My mother left the room and sat down in the living room. I immediately regretted what I said and went over to comfort her. We stayed there for a few minutes, and then she pushed me out the door.
“I love you Duke”
“I love you too, mom”
In James Baldwin’s essay “If black English isn’t a language then I don’t know what is” he says: “Language is formed out of brutal necessity” Daddy and I shared a deep connection through music. That was our language. Daddy sang all the time and we sang together. My voice was already changing before daddy died. He used to tease me when we were singing a song and I couldn’t hit the high notes anymore. Sometimes it felt like it was the other way around, like my voice changed to match my feelings inside. Daddies voice had a power that made you want to listen, it could lift you up or make you angry but you could always hear him. I am afraid that one day I will forget what his voice sounds like and all I will have are his photographs, the songs he wrote and the notes he left for me in our notebook. Maybe this means I will have to find a different language for this new sadness.
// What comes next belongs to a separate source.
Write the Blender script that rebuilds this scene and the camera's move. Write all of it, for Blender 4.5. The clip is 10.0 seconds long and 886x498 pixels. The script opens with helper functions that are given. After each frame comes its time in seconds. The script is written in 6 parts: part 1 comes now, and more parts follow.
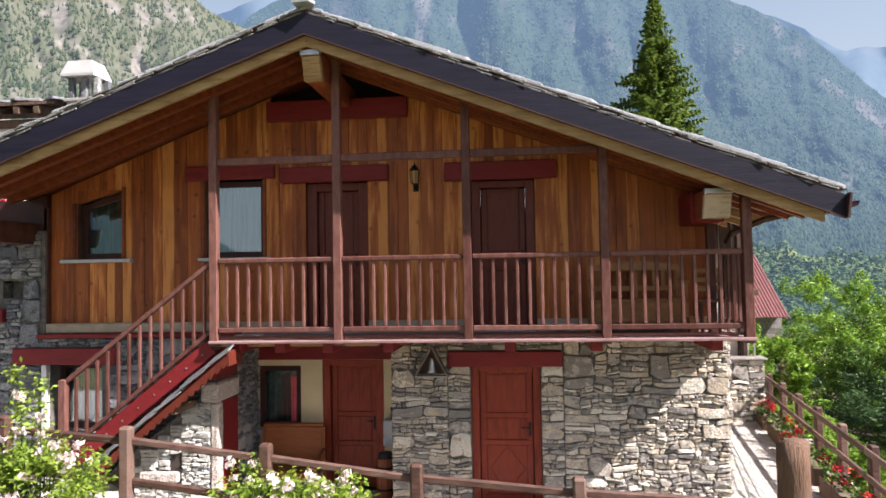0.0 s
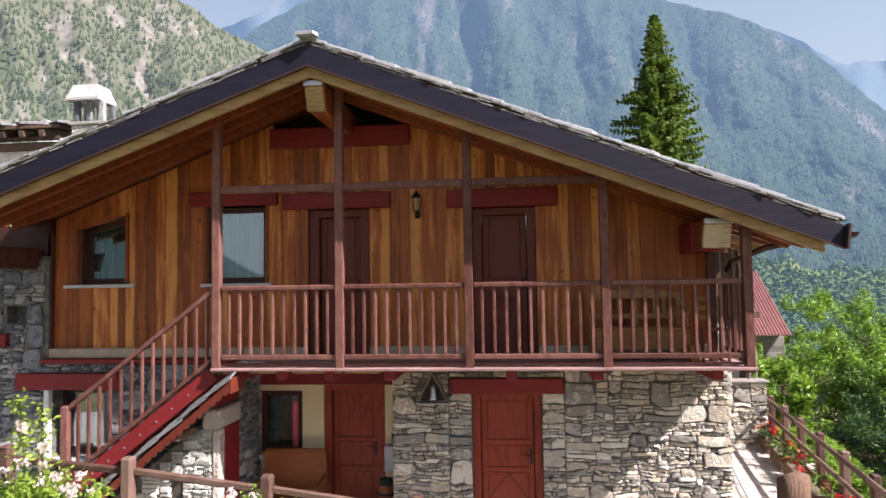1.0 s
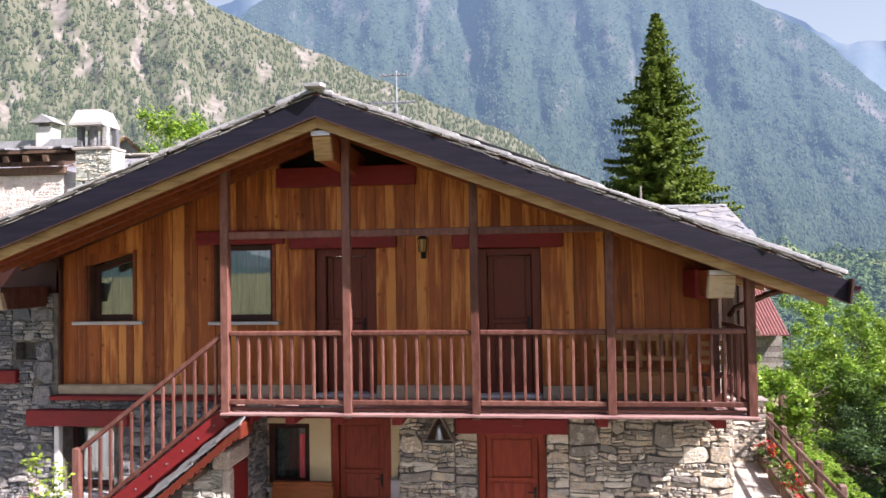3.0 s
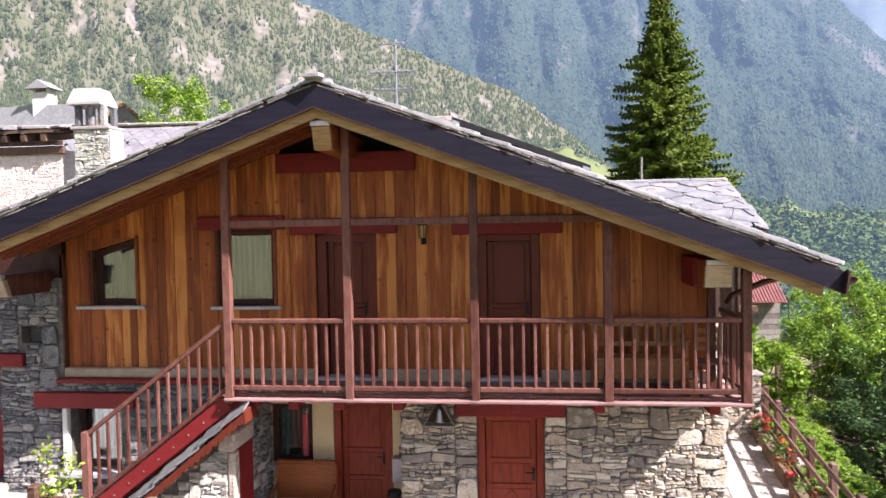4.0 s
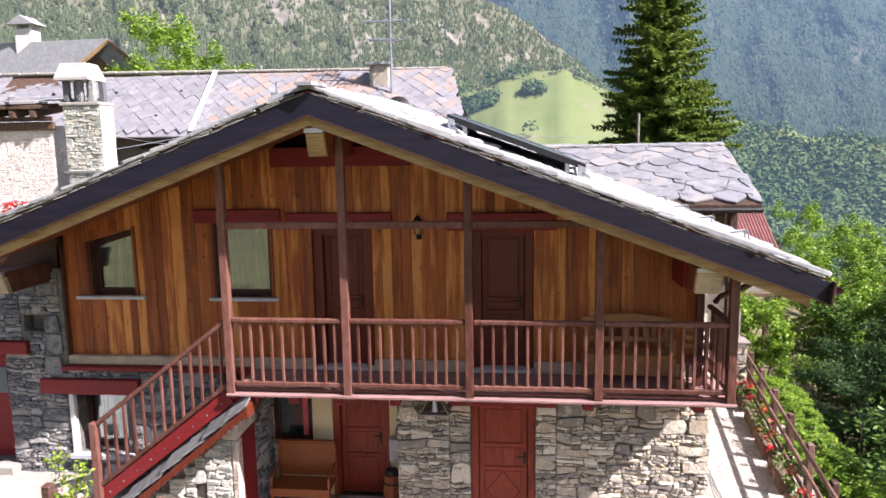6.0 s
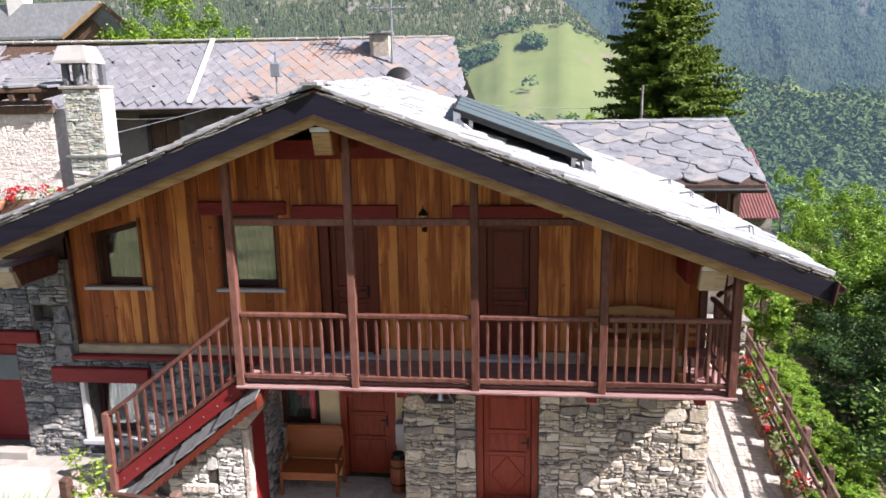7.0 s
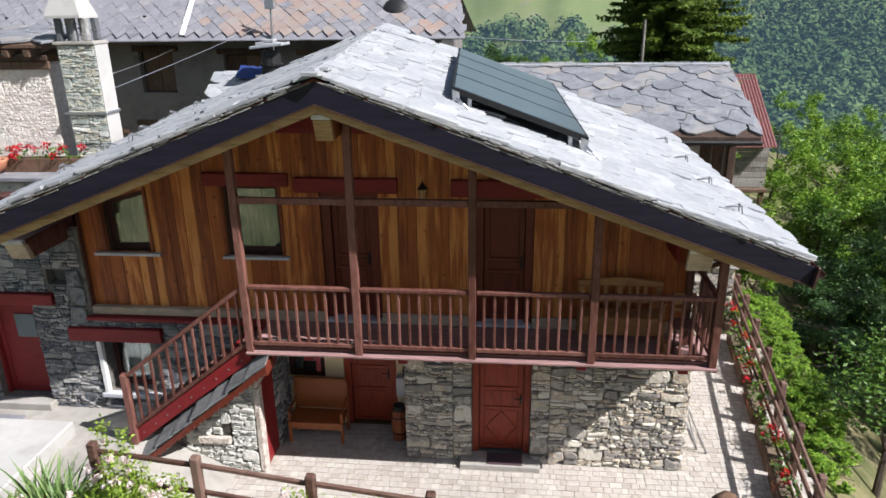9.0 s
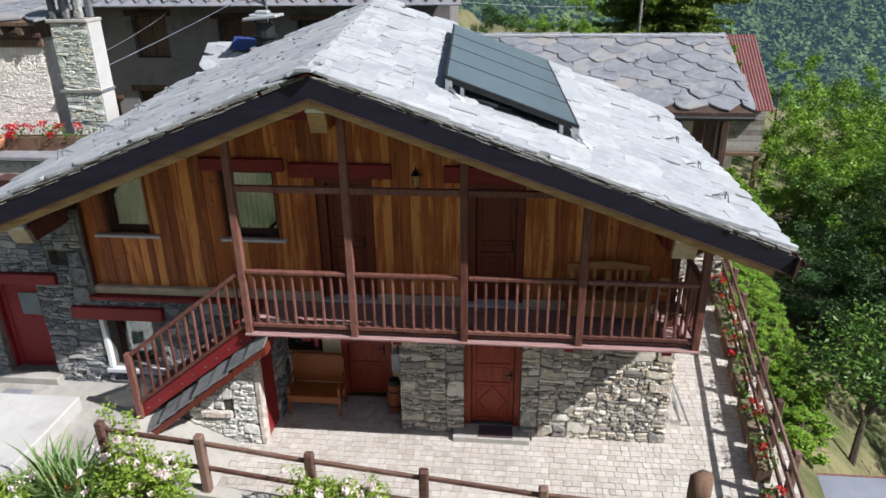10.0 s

I will have to alter this voice to be more compatible with the world the way it is now. In this language I will have to accept the fact that daddy is not coming back. As I move away from this hard time in my life, my language now stripped of any grandeur or confidence will change again. I believe that just like my feelings dictate my facial expressions , my voice will tell a new story. Hopefully, the new story will be a better one.